• _DATA ROWS_:
:::

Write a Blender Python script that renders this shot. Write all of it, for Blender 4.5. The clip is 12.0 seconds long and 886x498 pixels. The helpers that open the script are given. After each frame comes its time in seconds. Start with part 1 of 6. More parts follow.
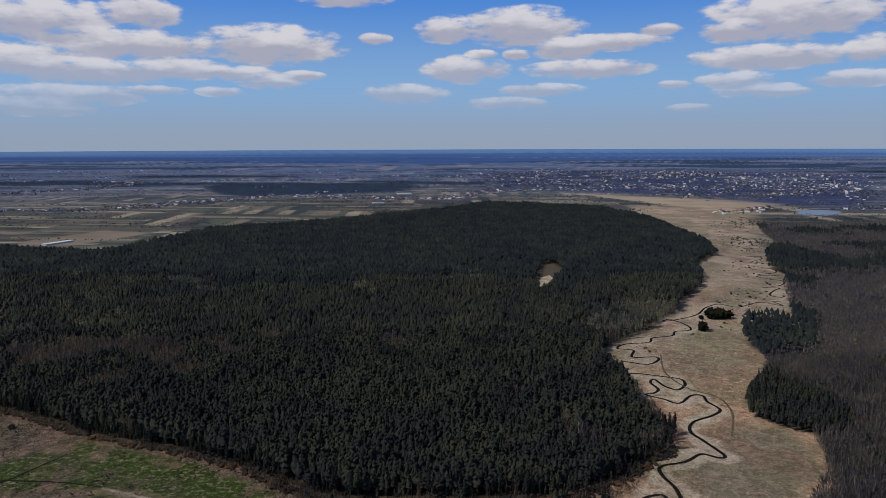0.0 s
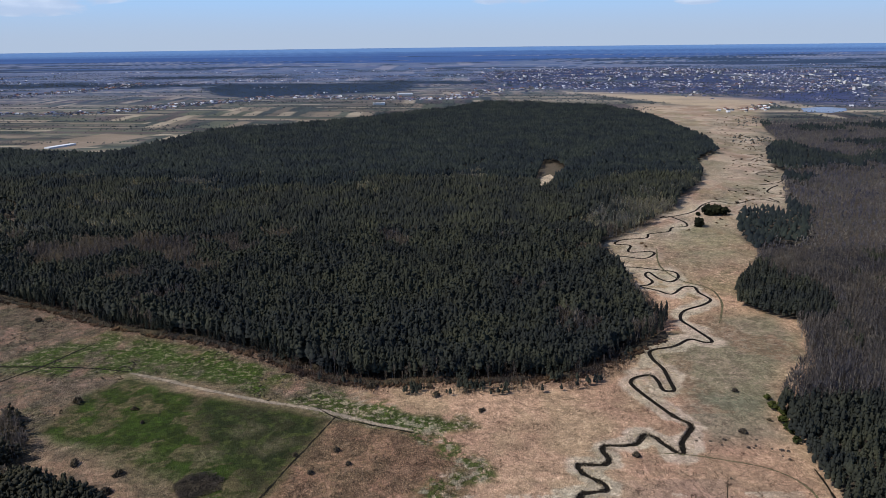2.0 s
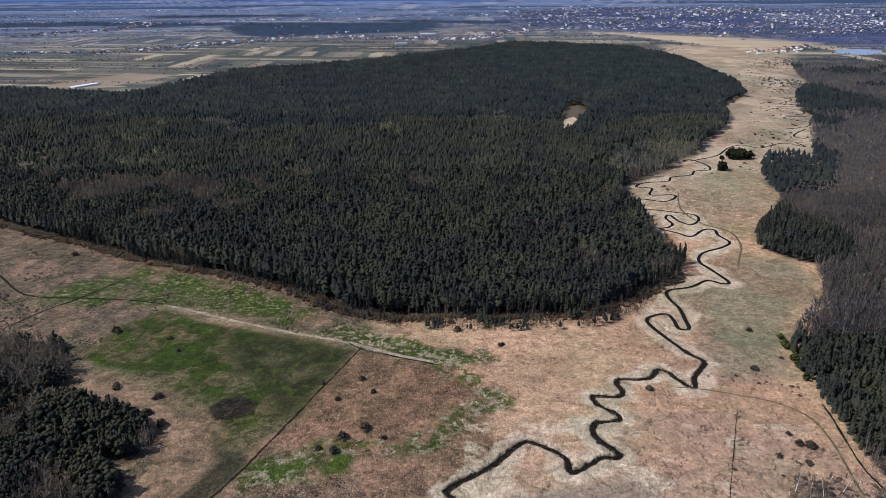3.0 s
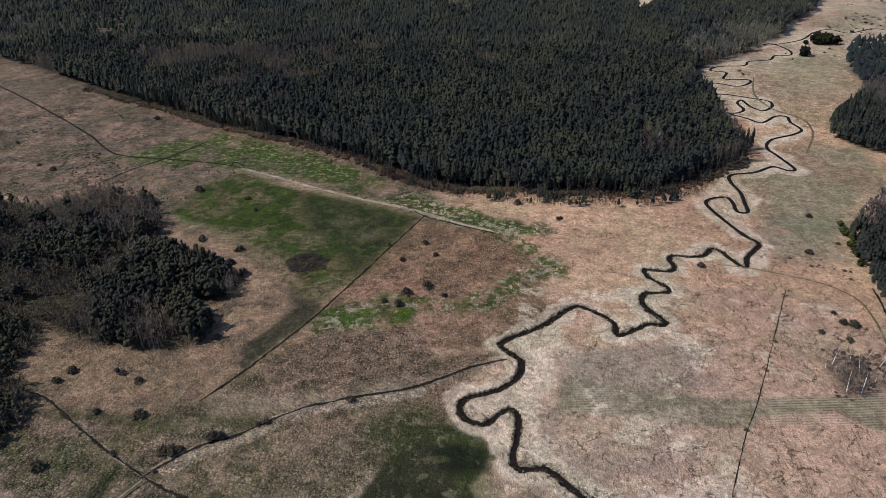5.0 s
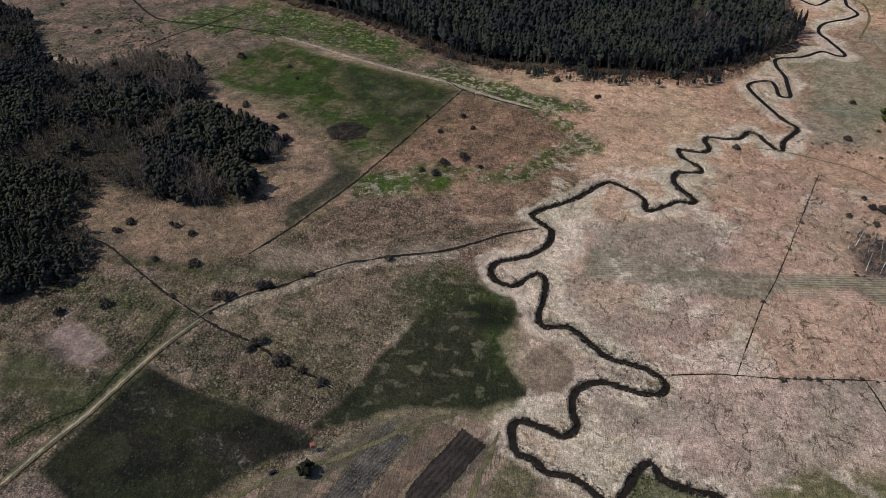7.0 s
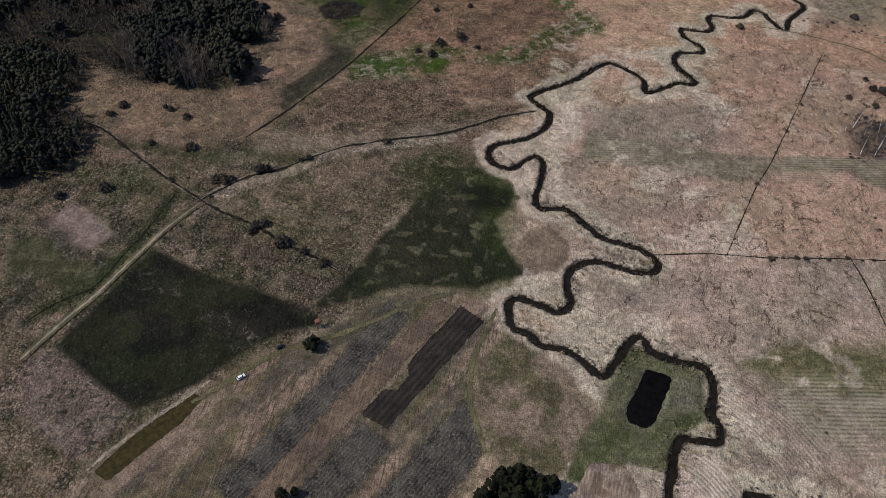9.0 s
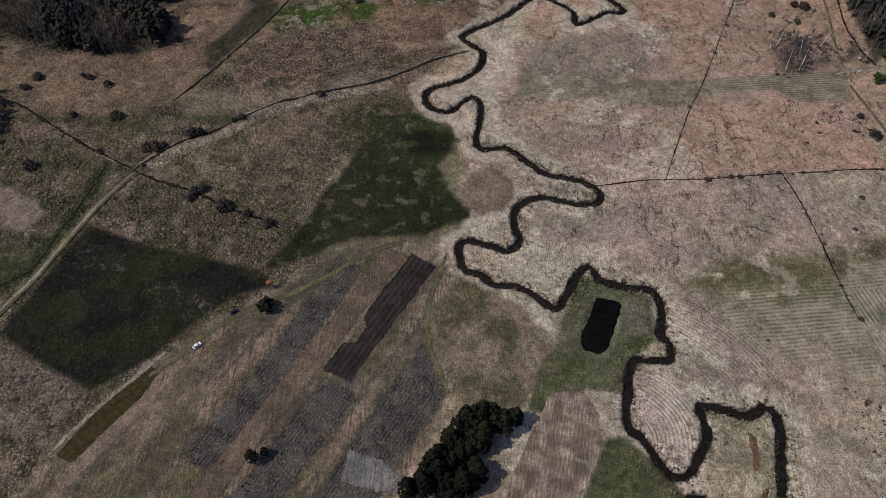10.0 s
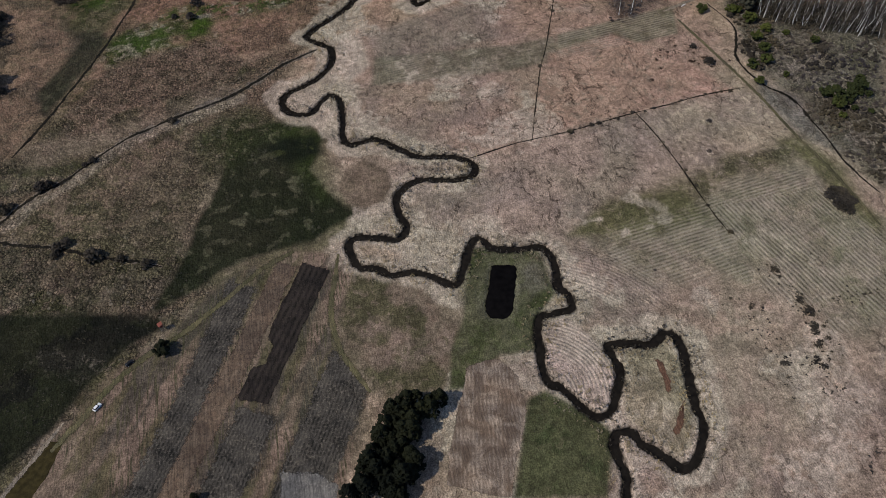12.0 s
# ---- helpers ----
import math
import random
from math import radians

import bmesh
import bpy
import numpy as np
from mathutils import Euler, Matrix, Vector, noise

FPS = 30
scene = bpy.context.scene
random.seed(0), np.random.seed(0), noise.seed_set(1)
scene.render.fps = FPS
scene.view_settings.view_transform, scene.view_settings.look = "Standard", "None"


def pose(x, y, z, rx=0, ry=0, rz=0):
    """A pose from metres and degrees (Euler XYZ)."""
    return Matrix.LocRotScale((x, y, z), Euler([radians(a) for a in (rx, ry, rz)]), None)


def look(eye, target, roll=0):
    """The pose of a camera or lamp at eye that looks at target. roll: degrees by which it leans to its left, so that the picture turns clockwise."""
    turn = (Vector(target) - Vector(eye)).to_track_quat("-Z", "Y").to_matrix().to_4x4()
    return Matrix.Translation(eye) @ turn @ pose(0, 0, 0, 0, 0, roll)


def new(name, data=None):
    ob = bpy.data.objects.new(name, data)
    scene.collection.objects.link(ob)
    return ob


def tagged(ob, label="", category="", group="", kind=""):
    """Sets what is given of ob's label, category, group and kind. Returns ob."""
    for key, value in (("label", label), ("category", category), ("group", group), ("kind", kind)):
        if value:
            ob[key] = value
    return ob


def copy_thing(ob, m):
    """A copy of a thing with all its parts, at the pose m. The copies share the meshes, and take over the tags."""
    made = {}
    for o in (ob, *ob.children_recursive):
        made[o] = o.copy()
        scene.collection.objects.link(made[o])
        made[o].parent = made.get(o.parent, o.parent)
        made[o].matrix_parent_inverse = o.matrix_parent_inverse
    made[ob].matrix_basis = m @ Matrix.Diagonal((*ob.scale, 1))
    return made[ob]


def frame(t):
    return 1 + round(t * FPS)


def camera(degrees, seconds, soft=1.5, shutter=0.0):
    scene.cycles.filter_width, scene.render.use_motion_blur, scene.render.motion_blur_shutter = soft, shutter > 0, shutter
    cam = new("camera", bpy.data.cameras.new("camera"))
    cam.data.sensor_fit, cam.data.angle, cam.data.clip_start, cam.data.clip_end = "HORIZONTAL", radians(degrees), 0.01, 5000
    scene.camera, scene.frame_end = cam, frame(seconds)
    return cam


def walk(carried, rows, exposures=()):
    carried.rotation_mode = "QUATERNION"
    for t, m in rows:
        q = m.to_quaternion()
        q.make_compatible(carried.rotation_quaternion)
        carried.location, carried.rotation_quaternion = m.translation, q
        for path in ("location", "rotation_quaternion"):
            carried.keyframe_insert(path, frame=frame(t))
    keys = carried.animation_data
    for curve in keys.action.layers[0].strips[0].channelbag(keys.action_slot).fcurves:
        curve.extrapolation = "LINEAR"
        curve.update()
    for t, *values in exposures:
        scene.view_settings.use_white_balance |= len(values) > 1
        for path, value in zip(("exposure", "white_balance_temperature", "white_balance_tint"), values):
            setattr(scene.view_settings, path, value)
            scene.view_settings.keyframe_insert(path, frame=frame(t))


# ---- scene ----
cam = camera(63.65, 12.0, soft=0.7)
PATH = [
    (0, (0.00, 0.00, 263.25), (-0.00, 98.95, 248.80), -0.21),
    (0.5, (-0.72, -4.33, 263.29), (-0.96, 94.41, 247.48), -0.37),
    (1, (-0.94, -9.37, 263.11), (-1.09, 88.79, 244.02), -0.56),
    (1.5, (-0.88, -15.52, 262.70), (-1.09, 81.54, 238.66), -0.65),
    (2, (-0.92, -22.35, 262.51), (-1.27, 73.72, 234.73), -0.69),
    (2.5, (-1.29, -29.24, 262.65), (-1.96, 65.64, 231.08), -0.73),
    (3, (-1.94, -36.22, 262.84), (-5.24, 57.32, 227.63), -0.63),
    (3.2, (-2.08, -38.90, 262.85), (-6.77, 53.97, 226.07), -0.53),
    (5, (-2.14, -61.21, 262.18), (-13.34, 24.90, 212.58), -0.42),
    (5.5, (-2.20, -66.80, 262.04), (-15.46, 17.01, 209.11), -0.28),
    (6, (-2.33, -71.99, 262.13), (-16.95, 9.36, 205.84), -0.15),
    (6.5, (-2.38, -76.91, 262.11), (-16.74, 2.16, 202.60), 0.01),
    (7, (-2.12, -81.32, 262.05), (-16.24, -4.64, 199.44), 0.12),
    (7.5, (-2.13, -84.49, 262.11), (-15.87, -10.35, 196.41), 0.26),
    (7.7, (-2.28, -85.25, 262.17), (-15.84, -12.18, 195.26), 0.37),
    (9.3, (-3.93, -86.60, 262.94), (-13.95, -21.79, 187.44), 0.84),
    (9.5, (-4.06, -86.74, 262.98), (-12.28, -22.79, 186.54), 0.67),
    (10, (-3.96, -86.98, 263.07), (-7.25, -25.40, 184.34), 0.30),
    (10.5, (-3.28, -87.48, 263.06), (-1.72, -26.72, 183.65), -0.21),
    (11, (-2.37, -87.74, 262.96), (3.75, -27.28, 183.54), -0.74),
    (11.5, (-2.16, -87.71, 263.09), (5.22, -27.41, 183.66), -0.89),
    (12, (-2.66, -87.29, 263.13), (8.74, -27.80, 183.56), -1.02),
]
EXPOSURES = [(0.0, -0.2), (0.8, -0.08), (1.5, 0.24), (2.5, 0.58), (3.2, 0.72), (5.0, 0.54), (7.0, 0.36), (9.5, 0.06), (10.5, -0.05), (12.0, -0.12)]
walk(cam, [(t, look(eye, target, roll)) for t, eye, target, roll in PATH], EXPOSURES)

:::

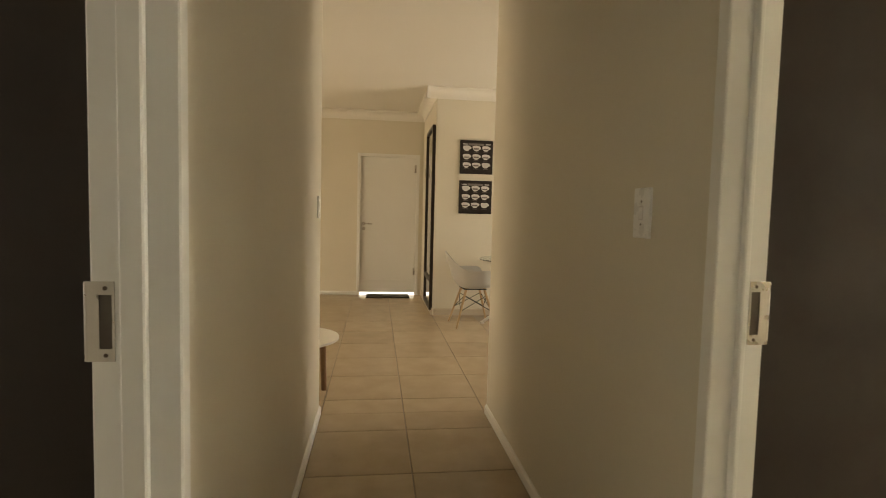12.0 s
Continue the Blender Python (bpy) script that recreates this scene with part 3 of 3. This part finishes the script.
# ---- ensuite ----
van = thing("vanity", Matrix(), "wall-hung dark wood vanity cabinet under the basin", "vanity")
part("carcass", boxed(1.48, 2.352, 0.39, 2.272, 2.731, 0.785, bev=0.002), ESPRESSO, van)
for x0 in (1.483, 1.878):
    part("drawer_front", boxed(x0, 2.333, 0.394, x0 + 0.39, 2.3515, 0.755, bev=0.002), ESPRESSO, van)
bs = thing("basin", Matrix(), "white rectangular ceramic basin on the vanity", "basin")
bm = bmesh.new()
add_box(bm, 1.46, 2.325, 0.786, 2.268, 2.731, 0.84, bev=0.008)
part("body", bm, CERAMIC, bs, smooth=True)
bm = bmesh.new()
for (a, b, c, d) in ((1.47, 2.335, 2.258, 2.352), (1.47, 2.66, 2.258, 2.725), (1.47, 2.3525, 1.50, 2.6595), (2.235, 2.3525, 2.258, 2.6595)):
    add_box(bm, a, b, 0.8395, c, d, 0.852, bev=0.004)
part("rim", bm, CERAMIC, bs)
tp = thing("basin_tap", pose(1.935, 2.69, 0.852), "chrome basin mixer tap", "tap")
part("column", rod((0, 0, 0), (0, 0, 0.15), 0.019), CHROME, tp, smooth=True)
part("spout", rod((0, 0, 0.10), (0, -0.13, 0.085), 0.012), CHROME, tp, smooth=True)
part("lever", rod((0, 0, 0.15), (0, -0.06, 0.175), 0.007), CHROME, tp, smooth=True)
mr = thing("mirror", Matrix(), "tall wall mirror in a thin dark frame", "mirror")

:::

• _CHALLENGE_:
Give back exactly the lines from the one that holds "Write a Blender" to the one that holds "import bmesh", with both ends and without the images.

• _REPLY TO THE EXERCISE_:
Write a Blender Python script that renders this shot. Write all of it, for Blender 4.5. The clip is 12.0 seconds long and 886x498 pixels. The helpers that open the script are given. After each frame comes its time in seconds. Start with part 1 of 6. More parts follow.
0.0 s
2.0 s
3.0 s
5.0 s
7.0 s
9.0 s
10.0 s
12.0 s
# ---- helpers ----
import math
import random
from math import radians

import bmesh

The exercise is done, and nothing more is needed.